Flynn’s case stemmed from a 2017 FBI interview, in which Flynn was asked about his conversations with former Russian Ambassador Sergey Kislyak. Flynn ultimately pleaded guilty to making false statements regarding those conversations during his interview, as part of Mueller’s Russia investigation.
Flynn is scheduled to be sentenced Jan. 28 in a D.C. federal court by Judge Emmet Sullivan.
Sullivan in December had rejected claims from Flynn’s lawyers that he was pressured to plead guilty to lying to federal investigators about his contacts with the Russian diplomat. His lawyers had also claimed the government withheld critical evidence that may have favored their client.
In its new sentencing memorandum, the DOJ wrote, “The defendant’s conduct was more than just a series of lies; it was an abuse of trust,” adding, “The government acknowledges that the defendant’s history of military service, and his prior assistance to the government, though not substantial, may distinguish him from these other defendants.

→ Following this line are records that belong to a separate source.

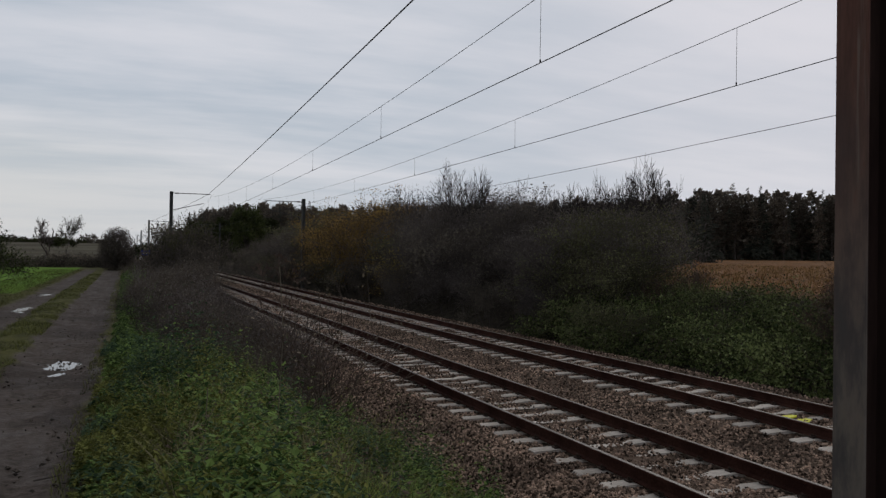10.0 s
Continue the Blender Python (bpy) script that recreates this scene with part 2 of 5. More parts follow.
CLOD = surface("dark_clods", (0.040, 0.032, 0.027), (0.13, 0.11, 0.094), 0.95, 0, 2.0, 20, 0.3, 0, 0.5)
WATER = surface("puddle_water", (0.03, 0.028, 0.025), (0.04, 0.037, 0.033), 0.10, 0, 1, 5, 0.02, gloss=0.9)


def post_wear(n, where, colour):
    """Rust above, bare grey steel showing through lower down and along streaks."""
    z = n.xyz(where)[2]
    patch = n.noise(where, 2.4, 5.0, 0.7, (1.6, 1.6, 0.55))
    streak = n.noise(where, 14.0, 3.0, 0.6, (1.0, 1.0, 0.05))
    low = n.ramp(n.math("ADD", z, n.math("MULTIPLY", patch, 2.2)), 5.4, 2.6)
    colour = n.mix(n.math("MULTIPLY", low, 0.9), colour, n.mix(n.ramp(patch, 0.4, 0.62), (0.095, 0.090, 0.088), (0.205, 0.178, 0.152)))
    colour = n.mix(n.ramp(streak, 0.56, 0.72, 0.0, 0.5), colour, (0.25, 0.215, 0.185))
    return n.mix(n.ramp(patch, 0.58, 0.7, 0.0, 0.7), colour, (0.16, 0.072, 0.050))


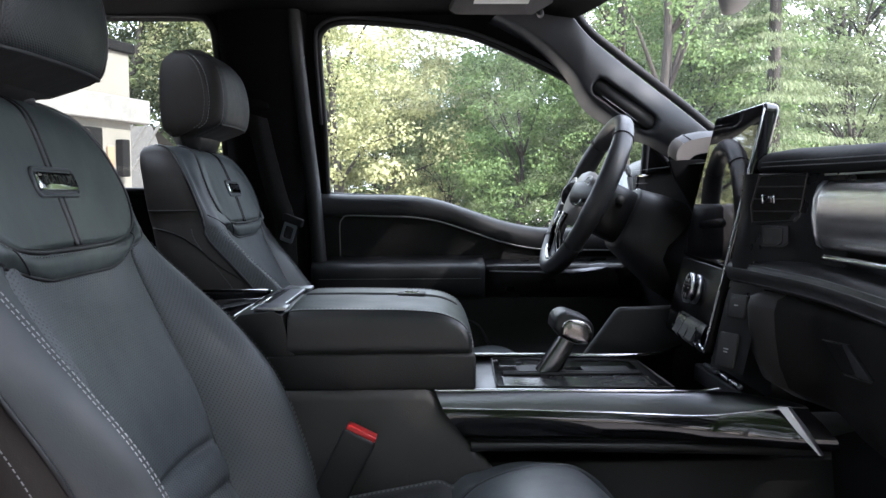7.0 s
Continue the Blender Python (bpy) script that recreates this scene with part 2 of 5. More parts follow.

The government asks the Court to consider all of these factors, and to impose an appropriate sentence.”
Flynn’s lawyers will respond with their own sentencing recommendation in the next few days.
In recent months, Powell has lobbed several accusations at federal prosecutors, claiming that they withheld critical documents necessary for the defense of her client. Powell has also demanded that the government turn over two cellphones used by overseas professor Joseph Mifsud, who told former Trump campaign foreign policy adviser George Papadopoulos that the Russians had "dirt" in the form of emails that could damage Hillary Clinton's 2016 presidential campaign, claiming that the information would be "material, exculpatory, and relevant to the defense of Mr. Flynn."
Powell also claimed that FBI agents manipulated the official records of Flynn's 2017 interview that led to him being charged with lying to investigators in yet another attempt to get Flynn's case thrown out.
Powell alleged that FBI officials manipulated his FBI 302 -- the form used by agents to report or summarize interviews. It's not clear who may have done the alleged editing, though ex-FBI agent Peter Strzok was involved in the original interview. She also alleged that, at the direction of former FBI Director James Comey, FBI former deputy director Andrew McCabe "personally called Flynn to pave the way for the uncounseled conversation."
He is one of six former Trump associates charged as part of the Mueller probe. All have either been convicted or pleaded guilty.